***** DATA SECTION *****
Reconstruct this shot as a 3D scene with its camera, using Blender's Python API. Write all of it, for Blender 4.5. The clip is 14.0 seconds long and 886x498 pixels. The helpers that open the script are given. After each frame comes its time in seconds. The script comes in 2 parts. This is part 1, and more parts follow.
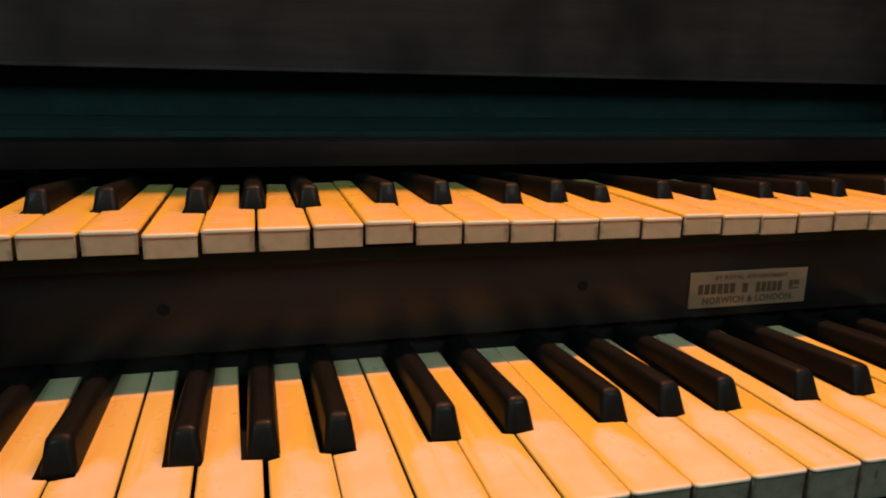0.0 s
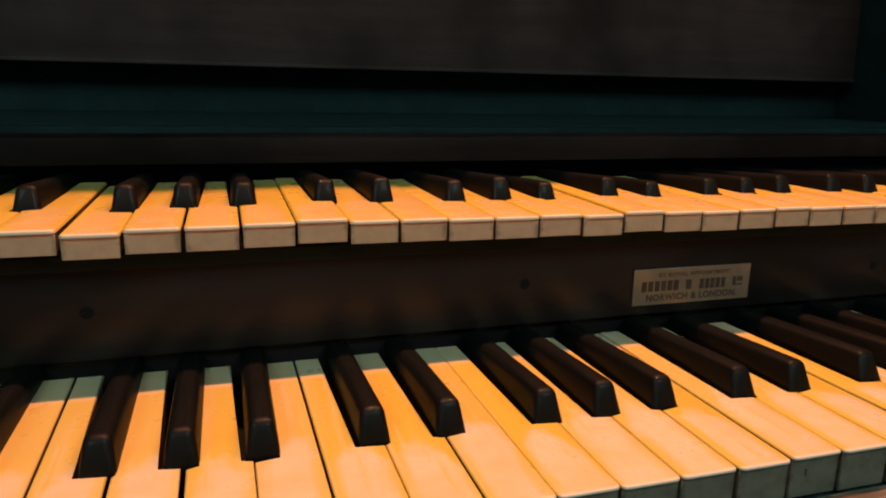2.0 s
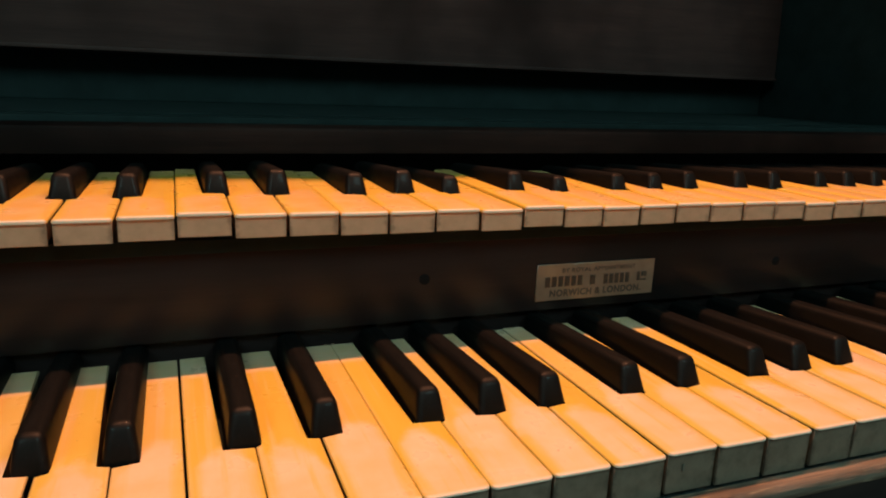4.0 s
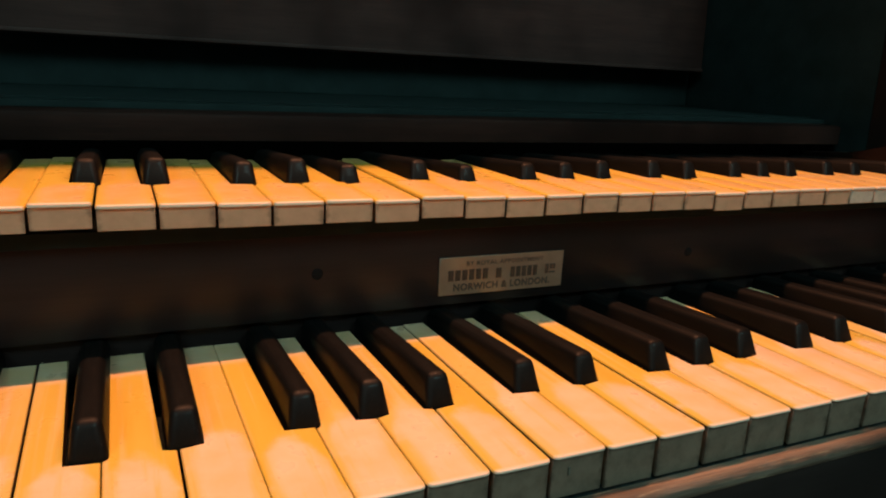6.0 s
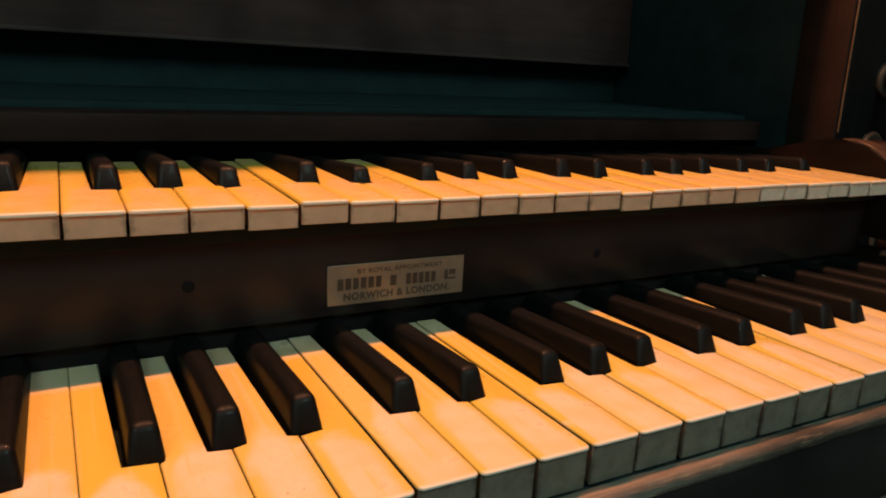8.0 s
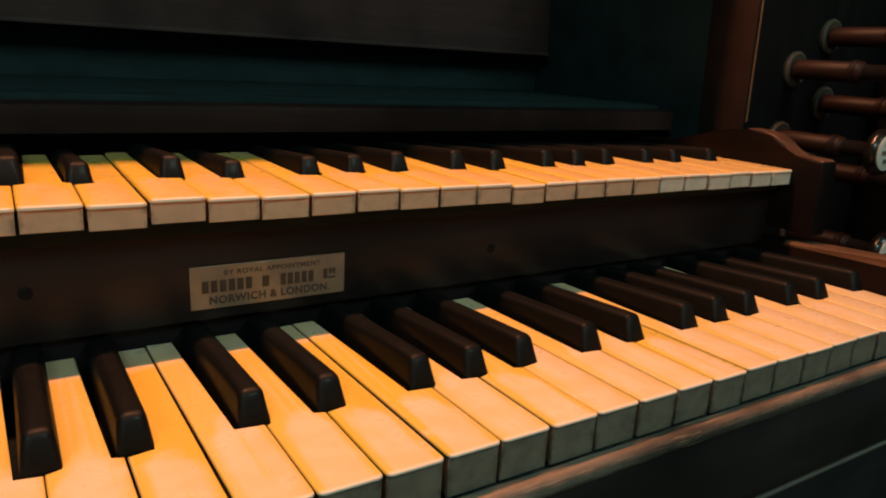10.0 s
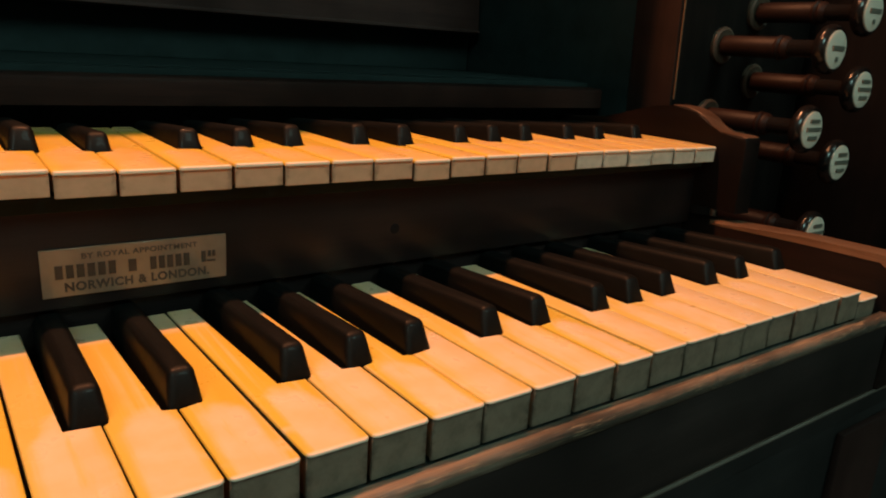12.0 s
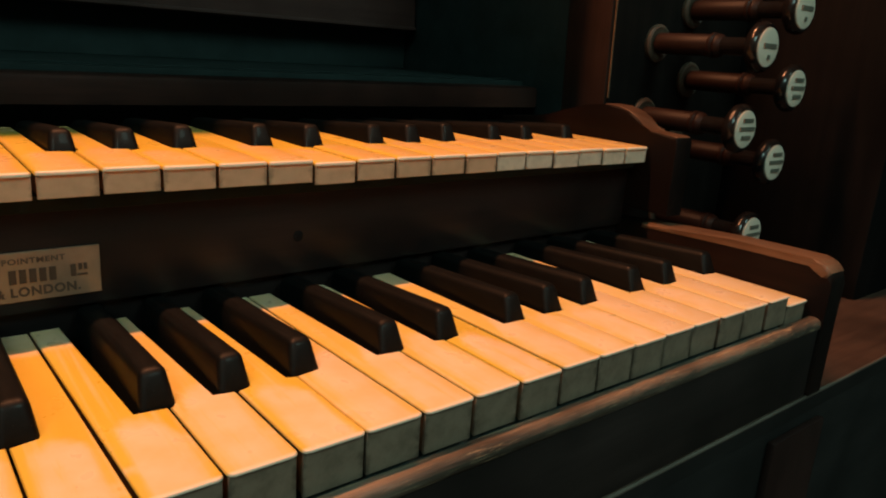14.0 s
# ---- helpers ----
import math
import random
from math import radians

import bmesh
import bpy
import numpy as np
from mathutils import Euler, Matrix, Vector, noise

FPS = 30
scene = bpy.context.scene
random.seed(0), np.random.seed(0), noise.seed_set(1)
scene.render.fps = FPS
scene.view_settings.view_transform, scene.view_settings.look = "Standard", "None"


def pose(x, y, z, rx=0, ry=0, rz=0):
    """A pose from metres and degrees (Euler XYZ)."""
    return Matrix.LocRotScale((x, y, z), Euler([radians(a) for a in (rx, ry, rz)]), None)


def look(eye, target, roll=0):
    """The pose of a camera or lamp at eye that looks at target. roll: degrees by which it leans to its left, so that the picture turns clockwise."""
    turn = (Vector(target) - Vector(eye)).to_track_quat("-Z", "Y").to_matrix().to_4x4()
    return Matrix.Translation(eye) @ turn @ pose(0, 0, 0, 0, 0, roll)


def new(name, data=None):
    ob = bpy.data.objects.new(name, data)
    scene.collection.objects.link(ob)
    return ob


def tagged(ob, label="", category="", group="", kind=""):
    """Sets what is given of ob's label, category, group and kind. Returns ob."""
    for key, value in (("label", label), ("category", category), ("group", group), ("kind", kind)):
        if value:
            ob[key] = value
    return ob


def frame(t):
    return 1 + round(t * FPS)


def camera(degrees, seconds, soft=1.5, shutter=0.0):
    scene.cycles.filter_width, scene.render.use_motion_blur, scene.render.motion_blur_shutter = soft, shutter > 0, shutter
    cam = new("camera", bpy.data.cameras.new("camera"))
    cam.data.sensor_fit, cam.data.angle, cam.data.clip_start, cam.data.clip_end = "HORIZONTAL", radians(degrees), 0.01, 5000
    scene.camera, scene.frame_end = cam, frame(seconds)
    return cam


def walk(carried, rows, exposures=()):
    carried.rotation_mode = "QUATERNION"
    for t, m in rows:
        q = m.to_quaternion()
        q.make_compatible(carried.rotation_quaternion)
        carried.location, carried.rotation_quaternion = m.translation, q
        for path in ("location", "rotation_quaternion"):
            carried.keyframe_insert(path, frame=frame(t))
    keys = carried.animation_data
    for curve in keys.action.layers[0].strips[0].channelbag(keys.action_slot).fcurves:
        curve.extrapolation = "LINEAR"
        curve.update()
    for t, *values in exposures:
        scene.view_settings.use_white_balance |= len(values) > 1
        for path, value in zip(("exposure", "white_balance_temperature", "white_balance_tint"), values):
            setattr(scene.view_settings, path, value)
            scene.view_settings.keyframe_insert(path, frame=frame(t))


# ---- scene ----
cam = camera(64.2, 14.0, soft=2.0)
PATH = [
    (0, (-0.66, -0.187, 0.132), (-0.159, 1.695, -0.323), 1.1),
    (0.5, (-0.652, -0.187, 0.132), (-0.134, 1.689, -0.326), 1.2),
    (1, (-0.651, -0.186, 0.133), (-0.114, 1.683, -0.332), 1.3),
    (1.5, (-0.646, -0.185, 0.132), (-0.09, 1.68, -0.329), 1.3),
    (2, (-0.642, -0.185, 0.132), (-0.067, 1.673, -0.332), 1.3),
    (2.5, (-0.636, -0.187, 0.132), (-0.032, 1.661, -0.337), 1.5),
    (3, (-0.628, -0.189, 0.133), (0.006, 1.649, -0.336), 1.8),
    (5.5, (-0.588, -0.182, 0.129), (0.199, 1.588, -0.366), 2.9),
    (6, (-0.579, -0.181, 0.129), (0.238, 1.576, -0.366), 3.0),
    (6.5, (-0.568, -0.179, 0.128), (0.277, 1.565, -0.367), 3.0),
    (7, (-0.557, -0.175, 0.13), (0.316, 1.553, -0.371), 2.9),
    (7.5, (-0.548, -0.174, 0.13), (0.35, 1.541, -0.374), 2.9),
    (8, (-0.54, -0.175, 0.131), (0.389, 1.523, -0.372), 3.1),
    (8.5, (-0.53, -0.18, 0.133), (0.429, 1.5, -0.375), 3.2),
    (11, (-0.477, -0.177, 0.128), (0.61, 1.414, -0.408), 3.4),
    (11.5, (-0.467, -0.177, 0.123), (0.644, 1.395, -0.421), 3.5),
    (12, (-0.458, -0.175, 0.122), (0.674, 1.381, -0.423), 3.6),
    (12.5, (-0.447, -0.174, 0.123), (0.699, 1.371, -0.422), 3.6),
    (13, (-0.439, -0.173, 0.123), (0.729, 1.358, -0.415), 3.6),
    (13.5, (-0.43, -0.172, 0.121), (0.755, 1.347, -0.414), 3.6),
    (14, (-0.42, -0.173, 0.121), (0.79, 1.326, -0.417), 3.8),
]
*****
● **TASK DIRECTIONS**
From the listing, extract all text exactly as given and drop any picture.

● **CORRECT OUTPUT**
Reconstruct this shot as a 3D scene with its camera, using Blender's Python API. Write all of it, for Blender 4.5. The clip is 14.0 seconds long and 886x498 pixels. The helpers that open the script are given. After each frame comes its time in seconds. The script comes in 2 parts. This is part 1, and more parts follow.
0.0 s
2.0 s
4.0 s
6.0 s
8.0 s
10.0 s
12.0 s
14.0 s
# ---- helpers ----
import math
import random
from math import radians

import bmesh
import bpy
import numpy as np
from mathutils import Euler, Matrix, Vector, noise

FPS = 30
scene = bpy.context.scene
random.seed(0), np.random.seed(0), noise.seed_set(1)
scene.render.fps = FPS
scene.view_settings.view_transform, scene.view_settings.look = "Standard", "None"


def pose(x, y, z, rx=0, ry=0, rz=0):
    """A pose from metres and degrees (Euler XYZ)."""
    return Matrix.LocRotScale((x, y, z), Euler([radians(a) for a in (rx, ry, rz)]), None)


def look(eye, target, roll=0):
    """The pose of a camera or lamp at eye that looks at target. roll: degrees by which it leans to its left, so that the picture turns clockwise."""
    turn = (Vector(target) - Vector(eye)).to_track_quat("-Z", "Y").to_matrix().to_4x4()
    return Matrix.Translation(eye) @ turn @ pose(0, 0, 0, 0, 0, roll)


def new(name, data=None):
    ob = bpy.data.objects.new(name, data)
    scene.collection.objects.link(ob)
    return ob


def tagged(ob, label="", category="", group="", kind=""):
    """Sets what is given of ob's label, category, group and kind. Returns ob."""
    for key, value in (("label", label), ("category", category), ("group", group), ("kind", kind)):
        if value:
            ob[key] = value
    return ob


def frame(t):
    return 1 + round(t * FPS)


def camera(degrees, seconds, soft=1.5, shutter=0.0):
    scene.cycles.filter_width, scene.render.use_motion_blur, scene.render.motion_blur_shutter = soft, shutter > 0, shutter
    cam = new("camera", bpy.data.cameras.new("camera"))
    cam.data.sensor_fit, cam.data.angle, cam.data.clip_start, cam.data.clip_end = "HORIZONTAL", radians(degrees), 0.01, 5000
    scene.camera, scene.frame_end = cam, frame(seconds)
    return cam


def walk(carried, rows, exposures=()):
    carried.rotation_mode = "QUATERNION"
    for t, m in rows:
        q = m.to_quaternion()
        q.make_compatible(carried.rotation_quaternion)
        carried.location, carried.rotation_quaternion = m.translation, q
        for path in ("location", "rotation_quaternion"):
            carried.keyframe_insert(path, frame=frame(t))
    keys = carried.animation_data
    for curve in keys.action.layers[0].strips[0].channelbag(keys.action_slot).fcurves:
        curve.extrapolation = "LINEAR"
        curve.update()
    for t, *values in exposures:
        scene.view_settings.use_white_balance |= len(values) > 1
        for path, value in zip(("exposure", "white_balance_temperature", "white_balance_tint"), values):
            setattr(scene.view_settings, path, value)
            scene.view_settings.keyframe_insert(path, frame=frame(t))


# ---- scene ----
cam = camera(64.2, 14.0, soft=2.0)
PATH = [
    (0, (-0.66, -0.187, 0.132), (-0.159, 1.695, -0.323), 1.1),
    (0.5, (-0.652, -0.187, 0.132), (-0.134, 1.689, -0.326), 1.2),
    (1, (-0.651, -0.186, 0.133), (-0.114, 1.683, -0.332), 1.3),
    (1.5, (-0.646, -0.185, 0.132), (-0.09, 1.68, -0.329), 1.3),
    (2, (-0.642, -0.185, 0.132), (-0.067, 1.673, -0.332), 1.3),
    (2.5, (-0.636, -0.187, 0.132), (-0.032, 1.661, -0.337), 1.5),
    (3, (-0.628, -0.189, 0.133), (0.006, 1.649, -0.336), 1.8),
    (5.5, (-0.588, -0.182, 0.129), (0.199, 1.588, -0.366), 2.9),
    (6, (-0.579, -0.181, 0.129), (0.238, 1.576, -0.366), 3.0),
    (6.5, (-0.568, -0.179, 0.128), (0.277, 1.565, -0.367), 3.0),
    (7, (-0.557, -0.175, 0.13), (0.316, 1.553, -0.371), 2.9),
    (7.5, (-0.548, -0.174, 0.13), (0.35, 1.541, -0.374), 2.9),
    (8, (-0.54, -0.175, 0.131), (0.389, 1.523, -0.372), 3.1),
    (8.5, (-0.53, -0.18, 0.133), (0.429, 1.5, -0.375), 3.2),
    (11, (-0.477, -0.177, 0.128), (0.61, 1.414, -0.408), 3.4),
    (11.5, (-0.467, -0.177, 0.123), (0.644, 1.395, -0.421), 3.5),
    (12, (-0.458, -0.175, 0.122), (0.674, 1.381, -0.423), 3.6),
    (12.5, (-0.447, -0.174, 0.123), (0.699, 1.371, -0.422), 3.6),
    (13, (-0.439, -0.173, 0.123), (0.729, 1.358, -0.415), 3.6),
    (13.5, (-0.43, -0.172, 0.121), (0.755, 1.347, -0.414), 3.6),
    (14, (-0.42, -0.173, 0.121), (0.79, 1.326, -0.417), 3.8),
]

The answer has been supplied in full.